Gotham West is one of a handful of expensive rental buildings offering excursions as the latest perk. Common, a developer of co-living housing, led New York City residents to a sleep-away camp near Lake George a few times this year. At 525 West 52nd Street, another Hell’s Kitchen rental, residents visited Storm King Art Center in Cornwall, N.Y., in September. And the Eugene, a rental near Hudson Yards, also took its residents apple picking last month.
In a sluggish rental market where renters at the top have oodles of options, the thinking goes: Shower existing tenants with unusual perks and maybe a new one will sign a lease. Post pictures of the events on social media, and prospective renters, particularly those who are new to the city and looking for friends, might take notice.
Such offerings are also a relatively inexpensive investment compared to a permanent fixture like a pet spa or an indoor pool. A field trip does not occupy valuable square footage, nor does it require expensive equipment.
On a dewy Saturday morning in October, Michael Borth, 43, a Broadway musician who went on the Warwick trip, stood in front of a row of Empire apple trees and described Gotham West as “by far the most social building I’ve ever lived in.” He shares a studio apartment there with his girlfriend, Deborah Avery, 43, also a Broadway musician.
Ms. Avery said that she was a Girl Scout the last time she went apple picking. “There are many buildings where I’ve lived next to people and never talked to them,” said Mr. Borth, who grew up in Wichita, Kan. Apparently, that’s not a good thing. “It’s very strange.”
I get that avoiding the neighbors might seem strange to some people, but do you really want the alternative? Get too chummy, and you could end up with a neighbor like Kramer from “Seinfeld,” who barges in unannounced. I grew up in California, a state where strangers are always striking up conversations. That’s why I left and moved to New York.
Even so, do you really make friends on a field trip for grown-ups? Maybe it’s just a good way to make the most of that hefty $700 amenity fee and get enough apples for a pie.
Residents said the morning ride up to Warwick was quiet as riders nursed their coffees and got a few more minutes of sleep before they disembarked. When the bus arrived around 10 a.m., the group quickly fanned out, couples breaking off together and single tenants wandering alone. Within minutes, everyone had dispersed.
Sign up for the outing without a plus-one and there was a good chance you would stay that way all day. As other orchard visitors meandered past me, clutching sticky children and heavy bags of fruit, I smiled weakly. They had no way of knowing that I had come with a group. I imagined them thinking: What grown-up goes apple picking alone?

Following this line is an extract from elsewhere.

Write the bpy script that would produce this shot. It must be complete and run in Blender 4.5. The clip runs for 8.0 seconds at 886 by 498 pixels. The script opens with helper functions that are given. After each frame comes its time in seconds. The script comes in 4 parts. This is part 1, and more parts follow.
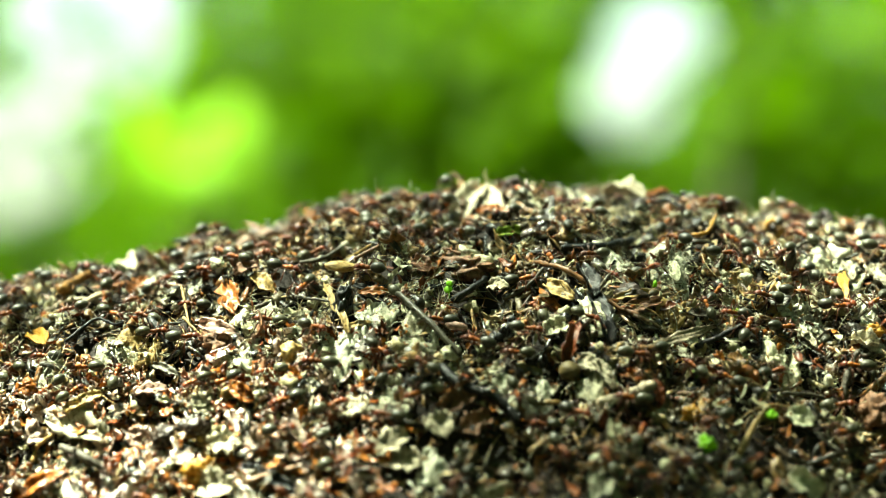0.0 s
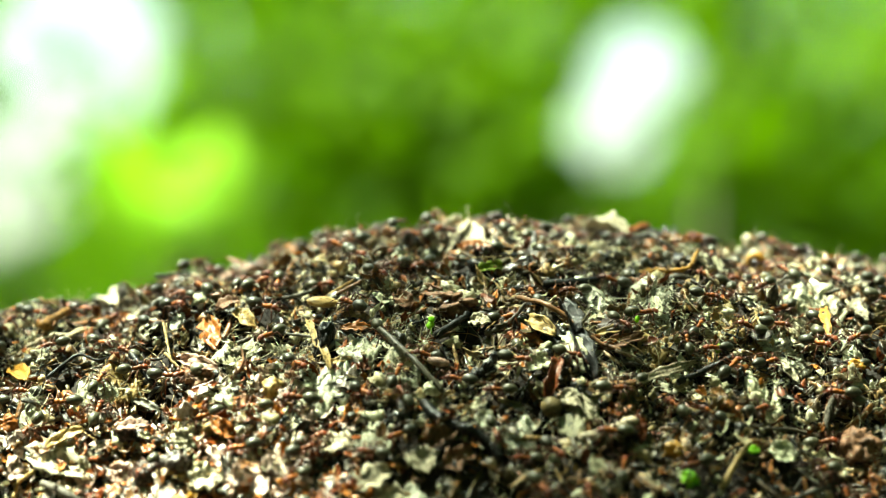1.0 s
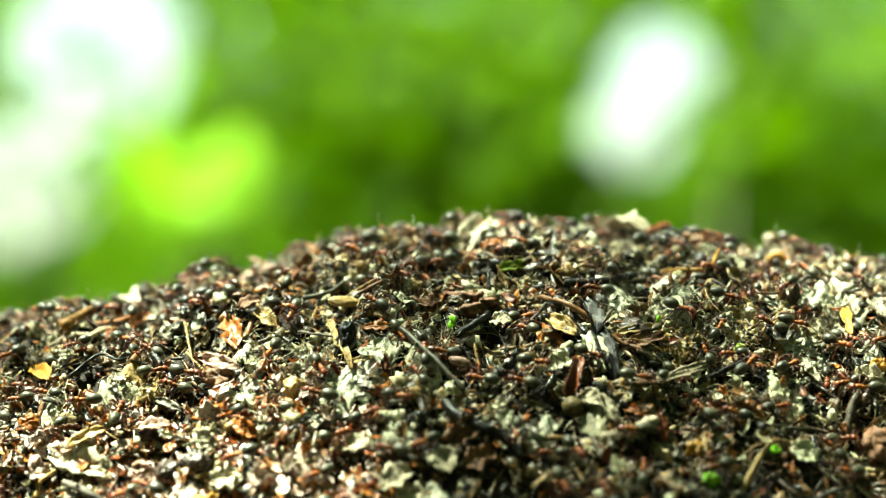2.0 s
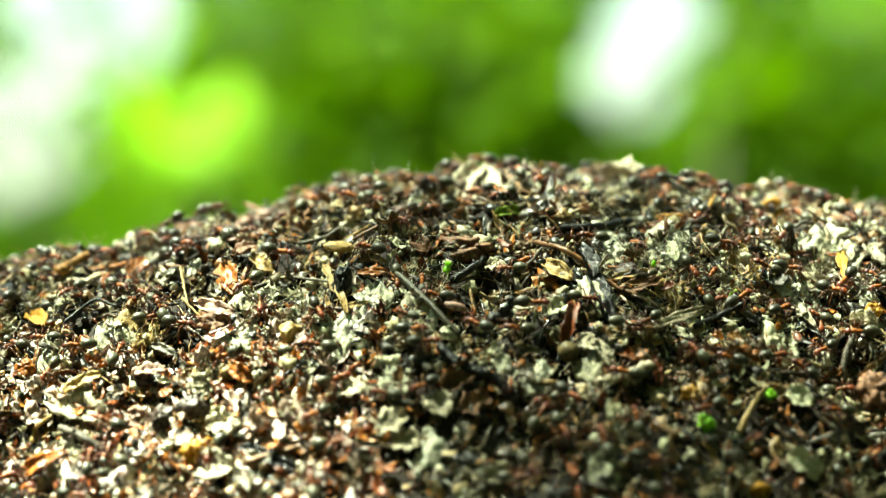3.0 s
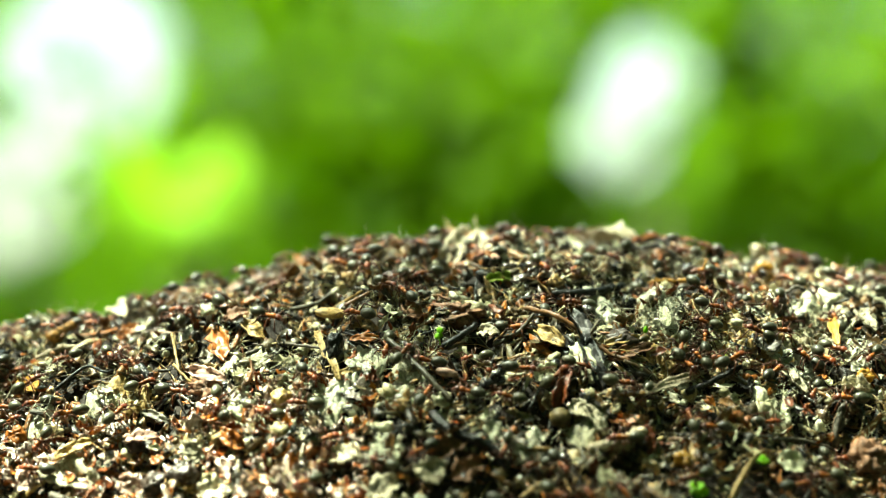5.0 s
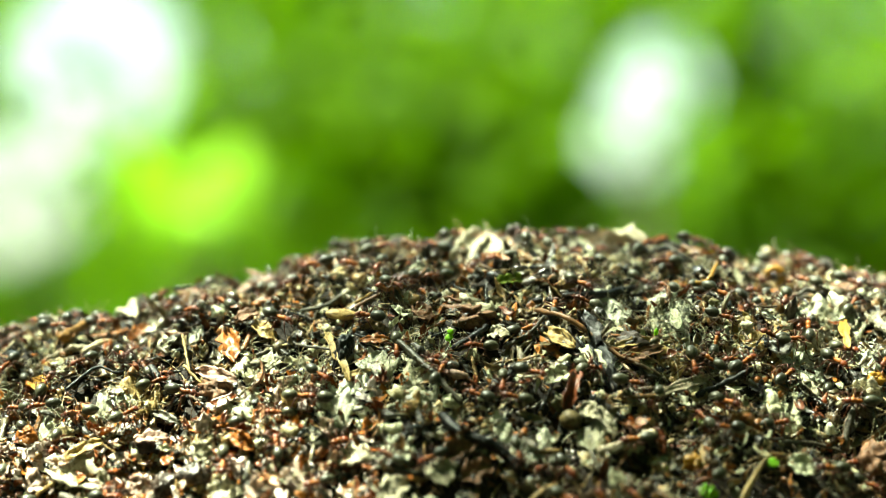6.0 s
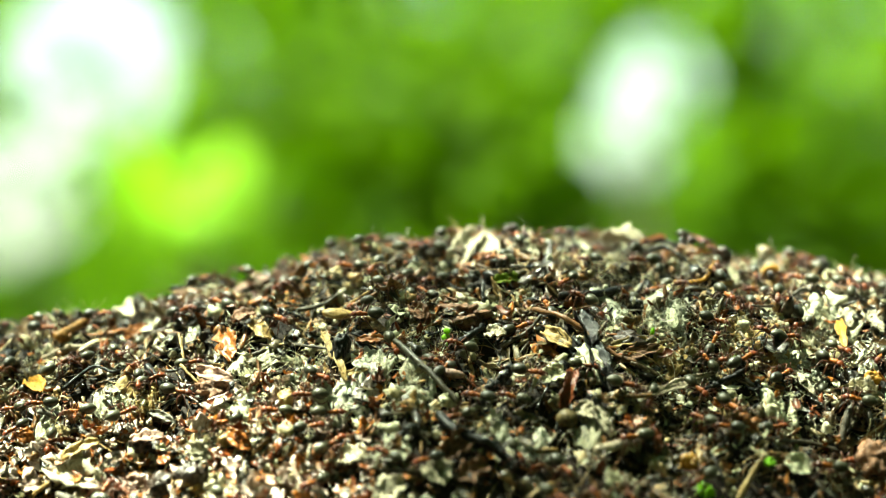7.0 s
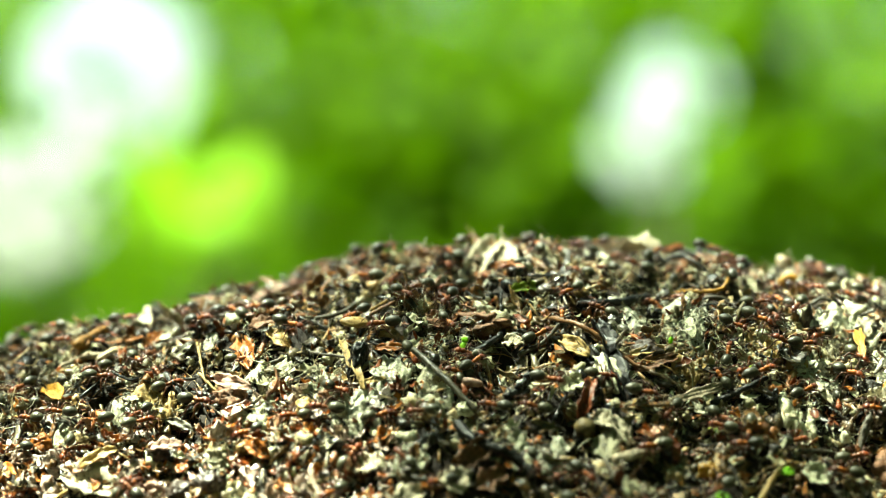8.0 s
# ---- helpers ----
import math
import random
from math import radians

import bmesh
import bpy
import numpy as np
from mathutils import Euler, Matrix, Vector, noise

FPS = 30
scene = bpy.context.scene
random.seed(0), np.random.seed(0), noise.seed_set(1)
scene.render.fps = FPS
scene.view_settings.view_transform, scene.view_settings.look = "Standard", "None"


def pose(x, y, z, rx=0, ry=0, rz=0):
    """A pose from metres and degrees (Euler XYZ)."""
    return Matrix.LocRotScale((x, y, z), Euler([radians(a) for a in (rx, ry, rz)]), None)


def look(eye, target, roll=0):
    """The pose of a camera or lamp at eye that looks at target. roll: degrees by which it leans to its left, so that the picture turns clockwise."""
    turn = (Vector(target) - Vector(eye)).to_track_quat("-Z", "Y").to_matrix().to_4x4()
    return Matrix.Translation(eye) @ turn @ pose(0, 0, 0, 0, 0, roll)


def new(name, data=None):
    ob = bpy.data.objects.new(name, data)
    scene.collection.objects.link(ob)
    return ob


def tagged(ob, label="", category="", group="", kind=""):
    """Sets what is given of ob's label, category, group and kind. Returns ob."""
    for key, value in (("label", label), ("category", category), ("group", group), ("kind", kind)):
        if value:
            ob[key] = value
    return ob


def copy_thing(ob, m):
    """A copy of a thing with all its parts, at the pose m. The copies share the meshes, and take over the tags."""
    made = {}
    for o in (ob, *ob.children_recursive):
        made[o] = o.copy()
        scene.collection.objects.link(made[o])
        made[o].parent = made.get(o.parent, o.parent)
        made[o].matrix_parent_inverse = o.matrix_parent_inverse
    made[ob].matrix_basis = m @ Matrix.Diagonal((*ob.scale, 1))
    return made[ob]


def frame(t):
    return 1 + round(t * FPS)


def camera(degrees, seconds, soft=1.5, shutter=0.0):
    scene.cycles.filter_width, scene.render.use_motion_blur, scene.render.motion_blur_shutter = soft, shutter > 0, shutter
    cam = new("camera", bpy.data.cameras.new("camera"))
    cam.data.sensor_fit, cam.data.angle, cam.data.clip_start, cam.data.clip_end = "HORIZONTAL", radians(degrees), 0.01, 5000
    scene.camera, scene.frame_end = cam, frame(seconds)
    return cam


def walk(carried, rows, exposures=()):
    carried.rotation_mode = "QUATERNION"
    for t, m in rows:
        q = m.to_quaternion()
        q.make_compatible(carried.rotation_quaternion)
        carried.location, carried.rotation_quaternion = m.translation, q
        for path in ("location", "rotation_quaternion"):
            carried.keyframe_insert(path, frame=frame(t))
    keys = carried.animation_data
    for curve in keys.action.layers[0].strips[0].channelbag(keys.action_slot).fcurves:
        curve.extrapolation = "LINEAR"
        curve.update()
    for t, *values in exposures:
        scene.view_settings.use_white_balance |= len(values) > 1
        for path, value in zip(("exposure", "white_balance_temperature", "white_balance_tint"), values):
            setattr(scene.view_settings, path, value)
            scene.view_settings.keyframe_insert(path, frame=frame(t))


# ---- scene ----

Ruth Whippman, the author of “America the Anxious: How Our Pursuit of Happiness Is Creating a Nation of Nervous Wrecks,” likened the outing to the corporate retreat where you go bowling with the group from accounting. “Sometimes that can feel quite forced,” she said.
Yet, people are desperately seeking ways to look up from their iPhones and strike up a real-life conversation — at least 20 percent of Americans suffer from loneliness and social isolation, Ms. Whippman said. “There is a really big need for people to have new kinds of social opportunities,” she said.
But one that is choreographed might not produce the result management wants. “It’s so hard to know whether any social occasion will be a great party or whether it will be intrinsically awful where someone’s crying into their bag of apples,” she said.
The goal of these activities might be to “provide lifestyle enhancement opportunities,” as Christopher Jaskiewicz, the chief operating officer of the Gotham Organization, the developer of Gotham West, told me.
Even so, as enhancing as the day trip might be, people may not actually make friends. At best, you make some small talk until you go home. At worst, you get stuck sitting next to someone you really don’t like.
Melissa, a 38-year-old playwright who lives in a one-bedroom in Gotham West, had doubts about the trip, but she signed up anyway. “I was a little apprehensive,” she said, cradling an enormous bag of apples as we walked. Melissa asked to withhold her last name because she did not want anyone knowing where she lived. “I was worried that I would be picking apples with couples,” she said.
Instead, she spent the morning wandering the orchard alone, gathering fruit. “I got lost and I loved it,” she said. Other single day-trippers I encountered also spent much of the day on their own. While we were chatting, Melissa bumped into a cheerful woman from the building who had also come on her own. They traded pleasantries and went back to foraging for fruit.
As I bit into a crisp Winesap, I asked Melissa what she thought of other Gotham West mixers. Many of the events were geared toward singles, she said. But just because someone signed a lease to live in the same apartment complex does not mean you have anything more than that in common. “They want these events for people to meet other people,” she said. “But if you’re on your own, you just go off by yourself.”
And maybe, you just end up with a lot of apples.